I grew up with a cantor of the Rockoff type: a big voice under a big hat, charged with carrying the prayers of all his congregants straight up to Heaven. That was the cantorial style that Ashkenazi Jews from Europe brought with them to America.
But oh! How times have changed!
For me, the ultimate performance of that sacred task is embodied in The Savior of Barnow by Polish storyteller Karl Franzos. Here on Kol Nidre night, an ordinary cantor raises his very best voice to the skies, and with it saves the life of his congregation when it was threatened by German might. But what is probably your first thought on reading this would be wrong: Franzos died in 1904, long before the Holocaust; he was writing of a cruel overlord who terrorized Polish-Jewish peasantry at the end of the 19th century, typical treatment that sent so many Jews seeking new homes in America.
For many years, I belonged to one of this country’s few true Holocaust survivor congregations, founded by a group of German refugees who recreated their own old minhag in this new, welcoming place. The young rabbi they engaged here eschewed some of the formal old ways, which made for an odd sight as services began, when walking down the center aisle together toward the bima were the modern American spiritual leader in a suit, tallit and kippah and the old-country cantor in regal kittel and sky-high hat.
But here’s what has happened since that earlier era: The strong male voices have been replaced in large measure by those of the females who make up half or more of today’s cantorial students.

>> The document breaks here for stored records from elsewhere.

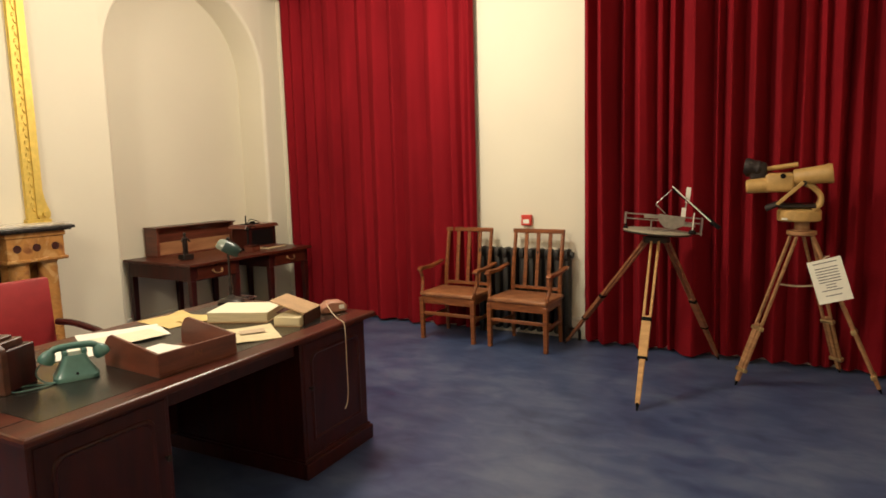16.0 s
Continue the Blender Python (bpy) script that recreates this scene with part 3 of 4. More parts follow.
# ---- curtains ----
def curtain(name, edges, seed, deep=0.055, xc=4.80, top=3.66, label="", round_=0.6):
    """One curtain panel; edges are the y of its creases, the cloth bulges between them into the room."""
    rng = random.Random(seed)
    t = thing(name, pose(0, 0, 0), label, "curtain", "crimson curtains")
    nz, per = 34, 16
    folds = len(edges) - 1
    amp = [deep * min(1.35, (abs(edges[k + 1] - edges[k]) / 0.16) ** 0.5) * rng.uniform(0.65, 1.2) for k in range(folds)]
    back = [rng.uniform(-0.02, 0.03) for _ in range(folds + 1)]
    sway = [rng.uniform(-0.035, 0.035) for _ in range(folds + 1)]
    own = bmesh.new()
    grid = []
    for j in range(nz + 1):
        v = j / nz
        z = 0.012 + (top - 0.012) * v
        row = []
        for k in range(folds):
            for i in range(per + (1 if k == folds - 1 else 0)):
                s = i / per
                ya = edges[k] + sway[k] * (1 - v) ** 1.5 * (0 if k == 0 else 1)
                yb = edges[k + 1] + sway[k + 1] * (1 - v) ** 1.5 * (0 if k == folds - 1 else 1)
                gather = (0.62 + 0.5 * (1 - v) if deep < 0.1 else 1.0 - 0.4 * (1 - v) ** 2) + 0.1 * math.sin(4 * v + 2.3 * k + seed)
                bulge = math.sin(math.pi * s) ** round_
                ripple = 0.10 * math.sin(2 * math.pi * s * 2 + k + 1.5 * v) * math.sin(math.pi * s)
                x = xc + 0.06 + back[k] * (1 - s) + back[k + 1] * s - amp[k] * gather * (bulge + ripple)
                x += 0.006 * noise.noise(Vector((k * 3.1 + s * 2, z * 1.1, seed)))
                hem = 0.014 * (1 + noise.noise(Vector((k * 1.7 + s, seed, 0)))) * (1 - v) ** 10
                flare = 1 + 0.18 * (1 - v) ** 4
                row.append(own.verts.new((xc + (x - xc) * flare, ya + (yb - ya) * s, z + hem)))
        grid.append(row)
    for a, b in zip(grid, grid[1:]):
        for i in range(len(a) - 1):
            own.faces.new((a[i], a[i + 1], b[i + 1], b[i]))
    r = bmesh.ops.extrude_face_region(own, geom=own.faces[:])
    for v in r["geom"]:
        if isinstance(v, bmesh.types.BMVert):
            v.co.x += 0.004
    part("fabric", own, M_CURTAIN, t, smooth=True)
    return t


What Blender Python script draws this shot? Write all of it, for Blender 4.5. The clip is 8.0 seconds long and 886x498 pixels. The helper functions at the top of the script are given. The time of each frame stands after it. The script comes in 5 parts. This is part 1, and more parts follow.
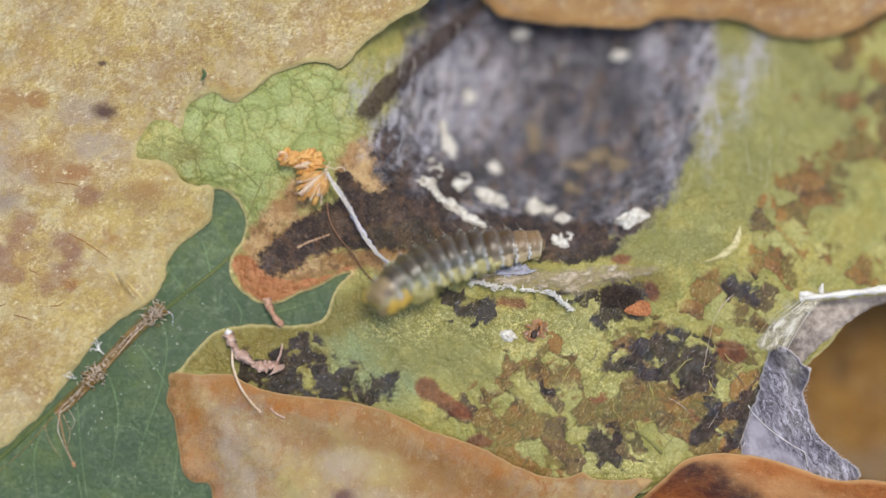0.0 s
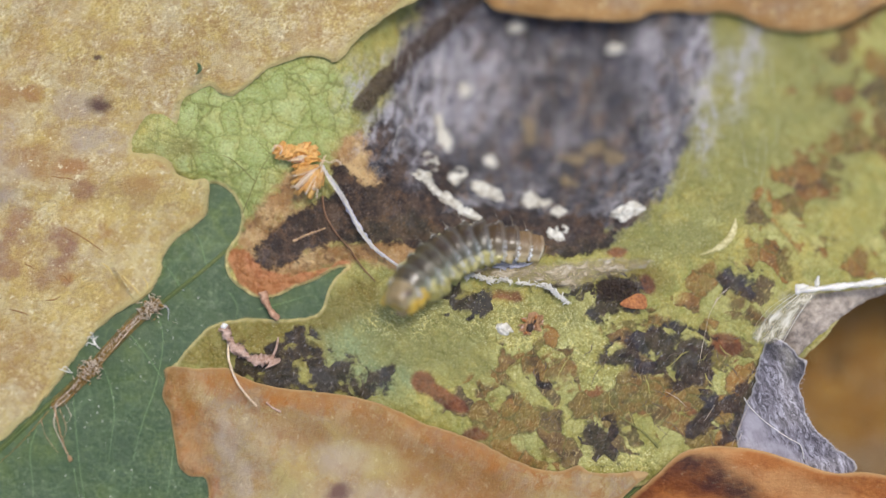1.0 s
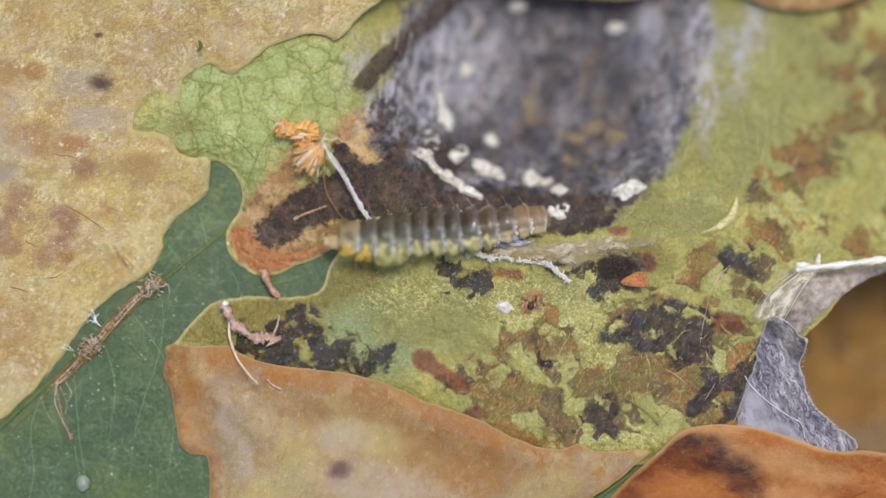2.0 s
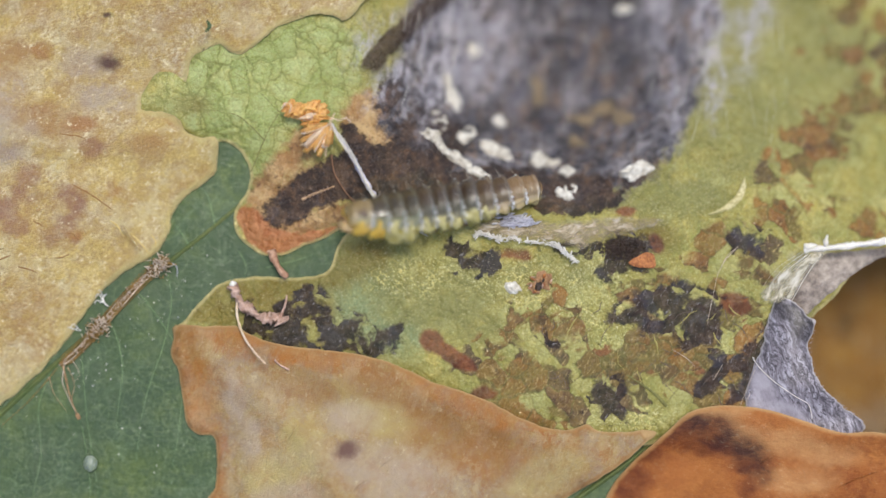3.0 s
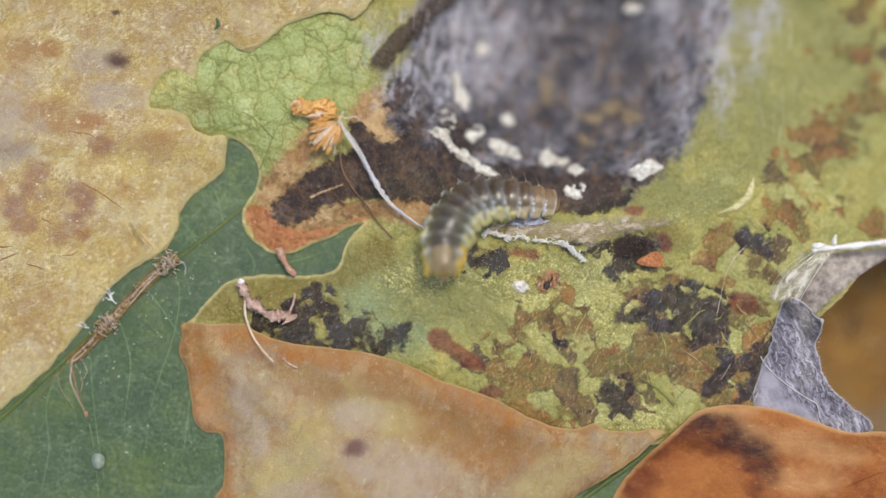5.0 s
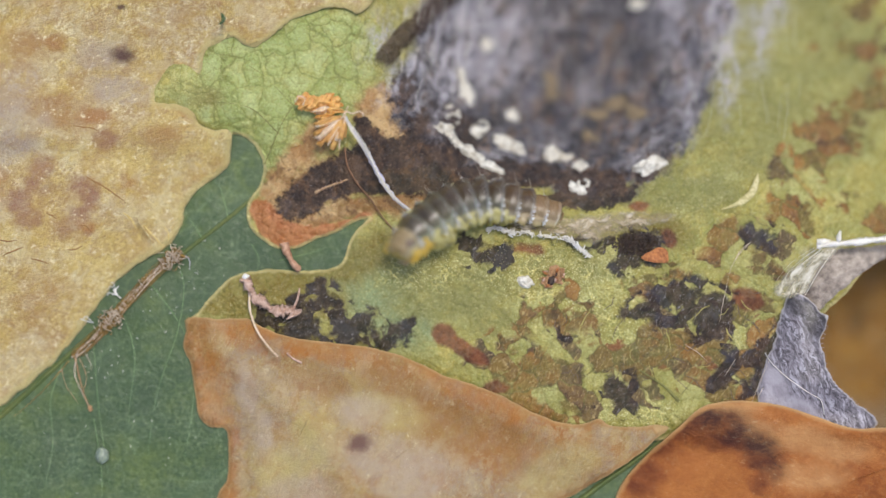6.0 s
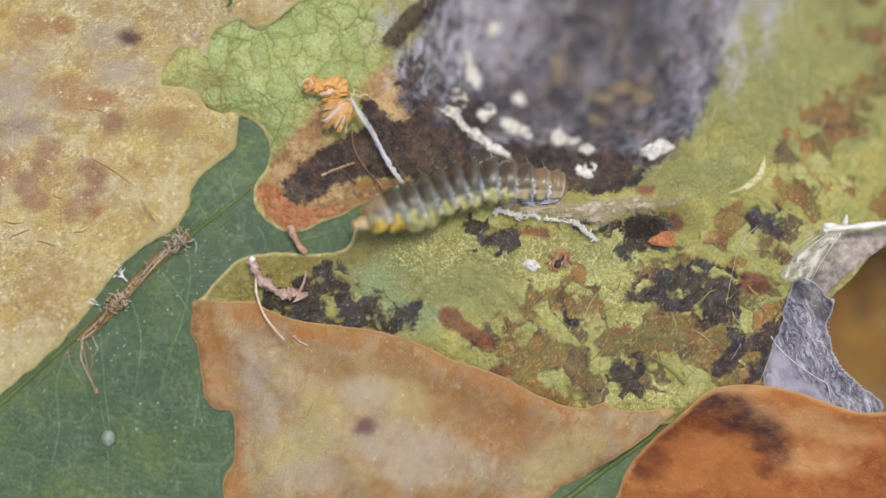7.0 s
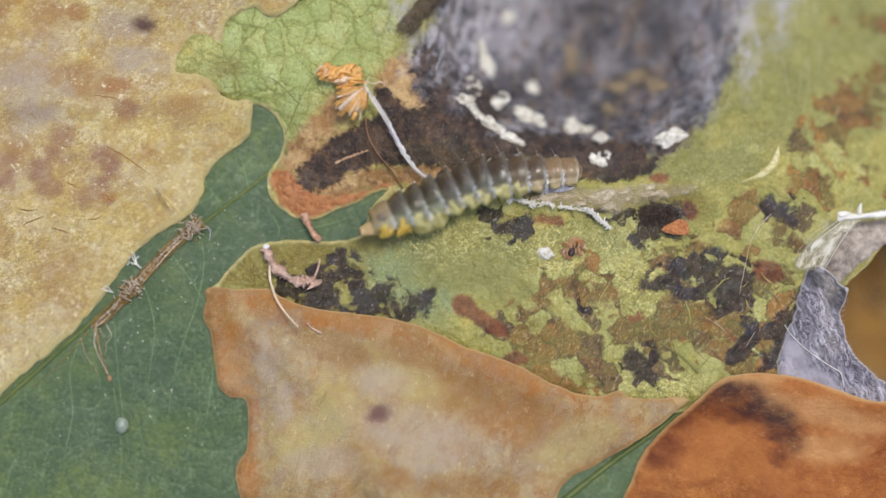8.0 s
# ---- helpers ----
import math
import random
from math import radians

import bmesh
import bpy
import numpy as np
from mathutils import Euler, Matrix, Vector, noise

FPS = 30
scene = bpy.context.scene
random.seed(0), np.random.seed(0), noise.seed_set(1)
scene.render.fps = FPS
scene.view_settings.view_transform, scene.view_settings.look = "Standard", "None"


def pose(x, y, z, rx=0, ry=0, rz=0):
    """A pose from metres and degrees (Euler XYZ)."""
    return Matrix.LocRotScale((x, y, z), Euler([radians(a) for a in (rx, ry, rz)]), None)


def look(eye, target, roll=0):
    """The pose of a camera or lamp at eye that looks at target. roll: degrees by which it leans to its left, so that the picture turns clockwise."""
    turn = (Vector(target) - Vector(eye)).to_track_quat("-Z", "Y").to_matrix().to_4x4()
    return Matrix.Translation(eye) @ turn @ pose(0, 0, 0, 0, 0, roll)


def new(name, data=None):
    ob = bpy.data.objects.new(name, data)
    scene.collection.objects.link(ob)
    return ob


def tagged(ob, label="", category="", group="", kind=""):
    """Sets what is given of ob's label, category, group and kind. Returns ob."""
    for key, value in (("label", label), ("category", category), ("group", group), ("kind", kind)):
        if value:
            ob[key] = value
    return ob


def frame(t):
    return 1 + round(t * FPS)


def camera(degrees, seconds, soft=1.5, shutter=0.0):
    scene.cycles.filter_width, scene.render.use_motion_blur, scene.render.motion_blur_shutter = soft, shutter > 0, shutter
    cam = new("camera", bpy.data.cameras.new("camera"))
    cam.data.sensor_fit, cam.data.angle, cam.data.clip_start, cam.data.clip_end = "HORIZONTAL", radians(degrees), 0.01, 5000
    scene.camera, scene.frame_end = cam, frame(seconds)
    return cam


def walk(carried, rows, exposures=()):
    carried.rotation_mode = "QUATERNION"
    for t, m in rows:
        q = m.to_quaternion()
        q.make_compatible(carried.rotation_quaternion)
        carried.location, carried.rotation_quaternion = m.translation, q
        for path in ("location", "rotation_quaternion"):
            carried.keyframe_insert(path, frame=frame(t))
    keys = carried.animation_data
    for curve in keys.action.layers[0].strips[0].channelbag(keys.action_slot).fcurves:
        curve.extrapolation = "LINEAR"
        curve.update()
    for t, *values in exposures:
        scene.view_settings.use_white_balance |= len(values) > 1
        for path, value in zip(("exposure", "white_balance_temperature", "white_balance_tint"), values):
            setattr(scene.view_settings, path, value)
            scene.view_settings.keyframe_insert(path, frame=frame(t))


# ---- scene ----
from mathutils.geometry import delaunay_2d_cdt

cam = camera(20.0, 8.0, soft=1.4, shutter=0.5)
MM = 0.001
# macro lens stopped down
cam.data.dof.use_dof, cam.data.dof.focus_distance, cam.data.dof.aperture_fstop = True, 0.0996, 9.5
# seconds, place over the leaf in mm, turn in degrees
ROWS = [
    (0.0, 0.425, 1.998, -0.08),
    (0.5, 0.504, 1.953, -0.12),
    (1.0, 0.594, 1.737, -0.19),
    (1.5, 0.614, 1.350, -0.18),
    (3.0, 0.243, 0.090, -0.04),
    (3.5, 0.088, 0.007, -0.01),
    (4.0, 0.000, 0.000, 0.00),
    (4.5, -0.032, 0.038, 0.06),
    (6.0, -0.268, -0.158, 0.24),
    (6.5, -0.373, -0.454, 0.32),
    (7.0, -0.524, -0.826, 0.36),
    (7.5, -0.754, -1.139, 0.44),
    (8.0, -1.069, -1.316, 0.48),
]
EYE = 100.0
walk(cam, [(t, pose(x * MM, y * MM, EYE * MM, 0, 0, turn)) for t, x, y, turn in ROWS],
     exposures=[(0.0, 0.0), (8.0, 0.0)])

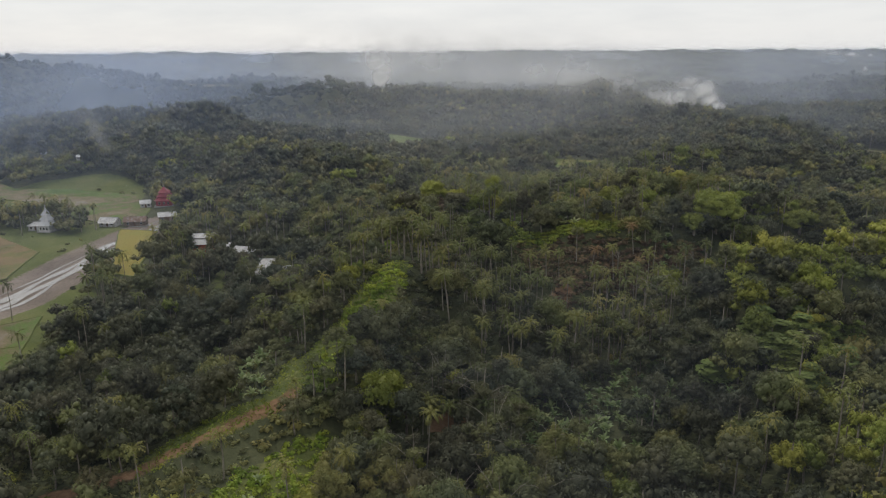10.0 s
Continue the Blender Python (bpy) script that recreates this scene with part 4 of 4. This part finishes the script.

When women began attending American schools of sacred music, they came primarily from backgrounds of operatic training; at the same time, the younger males studying with them were drawn largely from the ranks of guitar players with folksy voices. Those men were not like the cantors of old, and — most certainly — neither were their soprano counterparts.
The ultimate game-changer turned out to be a young woman with a guitar, a pleasant voice, and an uncanny talent for turning ancient prayers into modern poetry and setting them to easy-to-follow tunes that everyone could sing. Debbie Friedman introduced to American Judaism an accessible approach to liturgical music: All the “Jews in the Pews” could now join in song rather than being “entertained” by high-hatted men with big voices.
And so it is that Richard Cohn leaves Temple Emanu-El here in Dallas to lead the Reform movement’s Debbie Friedman School of Sacred Music, while newly minted women cantors — no longer operatic divas — are taking his local place.
In our geographic area today there are both male and female cantors and male and female rabbis who lead their own congregations in song, while Itzahak Zhrebker of Shearith Israel continues to prove beyond doubt that Jewish Week’s proclamation of old chazzanut‘s death was highly exaggerated.
I still wonder what happened to the director of the Jewish day camp where I had my first group leadership experience so long ago. He taught us how to lead singing as well as two sacred rules: Always individualize, and never lay a hand on any child.
But he arrived on our last day with a length of rope, and tethered our biggest summer troublemaker to a tree! “I’m through with social work,” he told us. “I’m going to New York to become a cantor!”
And he did. That was 1950; I now realize retrospectively that Bertram Allen was riding the new wave of our cantorial future!